Tadej Pogačar (UEX) ended the Tour de Suisse as he started it, riding solo to victory on the final stage at Villars sur Ollon, where he finished seven seconds ahead of Lenny Martinez (TBV), the last survivor of the almost stage-long breakaway, who was reeled in and dropped just 800 metres from the line. Bart Lemmen (TVL) took third place, 1'33" behind the winner.

The GC favorites came in two minutes and more behind Pogačar, who pushed his overall margin of victory out to 6'32" on second-placed Richard Carapaz (EFE), while Mathias Vacek (LTK) produced by far the best stage race performance of his career by retaining third place, 6'53" back.

Run on a loop over the Col de la Croix that started and finished in Villars sur Ollon halfway up that climb, the stage began with a cat 2 ascent to the pass straight out of the gate. Mountains leader Louis Vervaeke led over it and was one of 11 breakaway riders who came together just beyond that summit.

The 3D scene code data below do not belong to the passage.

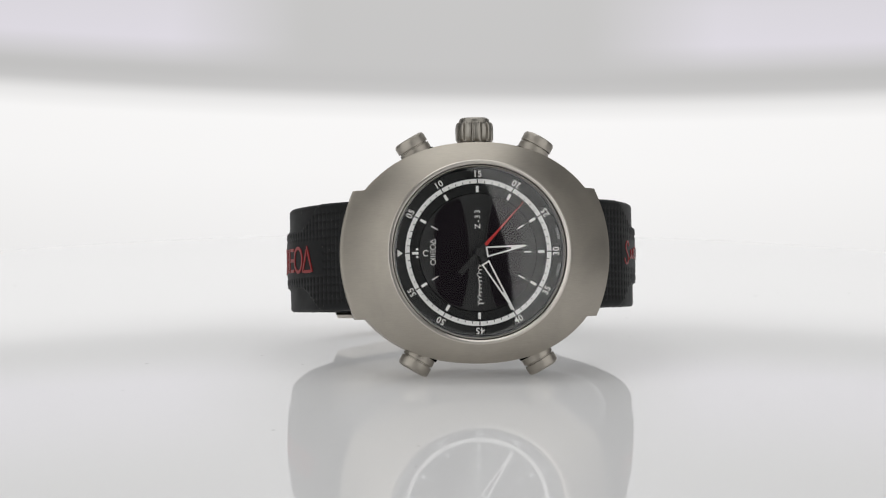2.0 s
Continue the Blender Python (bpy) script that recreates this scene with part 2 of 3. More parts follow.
structure("floor", (-1.3, 1.3, -1.3, 1.3, -0.95, -0.90), plaster, "plain grey painted studio floor under the turntable")
structure("ceiling", (-1.3, 1.3, -1.3, 1.3, 1.40, 1.45), plaster, "plain light grey studio ceiling")
structure("wall_north", (-1.3, 1.3, 1.3, 1.4, -0.95, 1.45), plaster, "plain light grey studio wall")
structure("wall_south", (-1.3, 1.3, -1.4, -1.3, -0.95, 1.45), plaster, "plain light grey studio wall")
structure("wall_east", (1.3, 1.4, -1.4, 1.4, -0.95, 1.45), plaster, "plain light grey studio wall")
structure("wall_west", (-1.4, -1.3, -1.4, 1.4, -0.95, 1.45), plaster, "plain light grey studio wall")

turntable = tagged(new("turntable"), "round white glossy acrylic turntable on a grey column", "turntable")
part("platter", turned([(0.01, -10.4), (206, -10.4), (208, -8.9), (208, -1.6), (206.8, -0.45), (0.01, -0.45)], 160, "z"), acrylic, turntable, "white glossy translucent acrylic disc, light from below put in as even glow")
part("column", turned([(150, -899.5), (150, -880), (60, -860), (60, -40), (110, -22), (110, -10.4)], 48, "z"), base_paint, turntable, "grey painted column")

backdrop = tagged(new("backdrop"), "curved white backlit diffuser panel, bright and dim bands painted into its glow", "backdrop", kind="structure")


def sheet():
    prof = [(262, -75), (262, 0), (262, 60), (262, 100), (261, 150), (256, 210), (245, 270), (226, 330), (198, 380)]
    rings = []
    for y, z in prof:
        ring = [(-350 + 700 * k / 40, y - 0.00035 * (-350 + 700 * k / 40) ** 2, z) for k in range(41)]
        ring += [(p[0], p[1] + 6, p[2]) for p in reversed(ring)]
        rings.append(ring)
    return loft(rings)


part("diffuser_sheet", sheet(), glow, backdrop, "white translucent sheet, its light from behind put in as uneven glow")

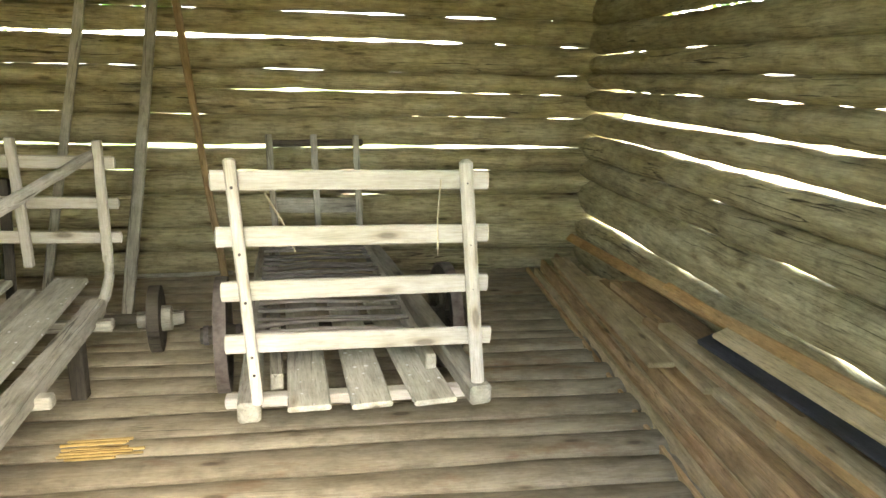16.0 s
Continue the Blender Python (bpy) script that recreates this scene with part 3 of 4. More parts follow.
def lathe(name, prof, mat, n=24, ring=False):
    """A body of revolution about the local x axis; prof rows are radius and place along the axis."""
    verts, faces = [], []
    for r, x in prof:
        verts += [(x, r * math.cos(2 * math.pi * k / n), r * math.sin(2 * math.pi * k / n)) for k in range(n)]
    for i in range(len(prof) - 1):
        for k in range(n):
            a, b = i * n + k, i * n + (k + 1) % n
            faces.append((a, a + n, b + n, b))
    me = mesh_of(name, verts, faces, mat)
    bm = bmesh.new()
    bm.from_mesh(me)
    bmesh.ops.remove_doubles(bm, verts=bm.verts, dist=1e-5)
    bmesh.ops.recalc_face_normals(bm, faces=bm.faces)
    bm.to_mesh(me)
    bm.free()
    return me


SHIFT[0] = INSIDE
# the long flat cart
ZB = 0.955
cart = thing("hay_cart", (-0.6, 2.2, Z_FLOOR), "long grey wooden hay cart with plank bed, dusty", "cart")
A, B = Vector((-0.17, 0.66, 0)), Vector((-0.28, 3.66, 0))


def bed(u, s, z):
    """A point on the bed: u across from the near-side beam, s along from the front."""
    d = (B - A).normalized()
    n = Vector((-d.y, d.x, 0))
    p = A + d * s + n * u
    return Vector((p.x, p.y, z - 0.11 + 0.052 * s))


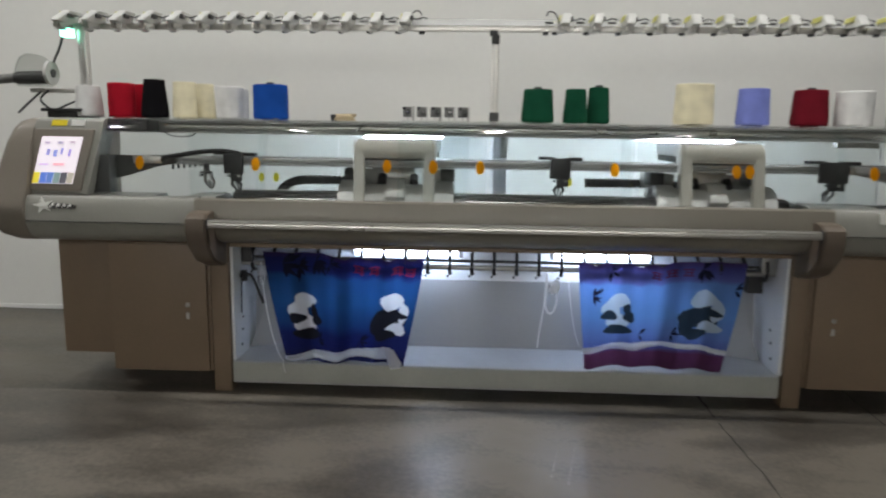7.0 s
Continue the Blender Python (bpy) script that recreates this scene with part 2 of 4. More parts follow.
# ---- mesh helpers ----
def box(bm, x0, x1, y0, y1, z0, z1, bevel=0.0, shear=0.0):
    vs = [bm.verts.new((x + shear * (z - z0), y, z)) for x in (x0, x1) for y in (y0, y1) for z in (z0, z1)]
    q = [(0, 1, 3, 2), (4, 6, 7, 5), (0, 4, 5, 1), (2, 3, 7, 6), (0, 2, 6, 4), (1, 5, 7, 3)]
    fs = [bm.faces.new([vs[i] for i in f]) for f in q]
    if bevel:
        es = list({e for f in fs for e in f.edges})
        bmesh.ops.bevel(bm, geom=es, offset=bevel, segments=2, profile=0.6, affect="EDGES")
    return bm


def tube(bm, p0, p1, r0, r1=None, seg=14, caps=True):
    r1 = r0 if r1 is None else r1
    p0, p1 = Vector(p0), Vector(p1)
    q = (p1 - p0).to_track_quat("Z", "Y")
    rings = []
    for p, r in ((p0, r0), (p1, r1)):
        rings.append([bm.verts.new(p + q @ Vector((r * math.cos(2 * math.pi * i / seg), r * math.sin(2 * math.pi * i / seg), 0))) for i in range(seg)])
    for i in range(seg):
        j = (i + 1) % seg
        bm.faces.new((rings[0][i], rings[0][j], rings[1][j], rings[1][i]))
    if caps:
        bm.faces.new(rings[0][::-1])
        bm.faces.new(rings[1])
    return bm


def lathe(bm, profile, seg=40, at=(0, 0, 0)):
    """Turn (radius, z) pairs about the upright axis."""
    rings = []
    for r, z in profile:
        rings.append([bm.verts.new((at[0] + r * math.cos(2 * math.pi * i / seg), at[1] + r * math.sin(2 * math.pi * i / seg), at[2] + z)) for i in range(seg)])
    for a, b in zip(rings, rings[1:]):
        for i in range(seg):
            j = (i + 1) % seg
            bm.faces.new((a[i], a[j], b[j], b[i]))
    bm.faces.new(rings[0][::-1])
    bm.faces.new(rings[-1])
    return bm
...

As well as Martinez and Lemmen, the group also featured Jayco duo Mauro Schmid and Paul Double, Nairo Quintana (MOV), Bauke Mollema (LTK), Andrew August (NCI), Finn Fisher-Black (RBH), Afonso Eulálio (TBV) and Mattia Gaffuri (TPP).

When Vervaeke led over the Col de la Croix the second time around to wrap up the mountains classification, the break's advantage was 1'50". The next time up the pass, August, Eulálio and Double were dropped before the break reached the summit, where Martinez led over the top to take the prize remembering his team's former rider Gino Mäder, who died on this race in 2023.

Reaching the foot of the climb for the third and final time, the break's lead was close to two minutes. Lemmen attacked from the group almost as soon as the road ramped upwards. Martinez and Quintana were the only riders who were able to jump across to the Dutchman.

When the bunch was only a little way past that same point, with a little less than 10km remaining, Pogačar made his move. Carapaz briefly held his wheel, but quickly eased off to ride at a pace within his limits.

Perhaps prompted by radio of events occurring behind, Martinez accelerated clear of his two companions a few moments later.

A cat and mouse contest began. With 6km remaining, Martinez had a minute on the race leader, who was gobbling up dropped breakaway riders like a two-wheeled Pac-Man. With 5km to go, Martinez had a lead of 40 seconds on the race leader, who had just flashed past Quintana and then Lemmen.

With 3k to go the gap was 25 seconds, with two it was 20 seconds. With one, it was 20 metres. Moments later, Pogačar stood on his pedals for the first time and shot past the Frenchman, determined not to let Martinez take his wheel.

The stage was won and so too was one of the few missing races from Pogačar's palmarès, although he's looked certain to correct this omission since waltzing away from everyone on day one.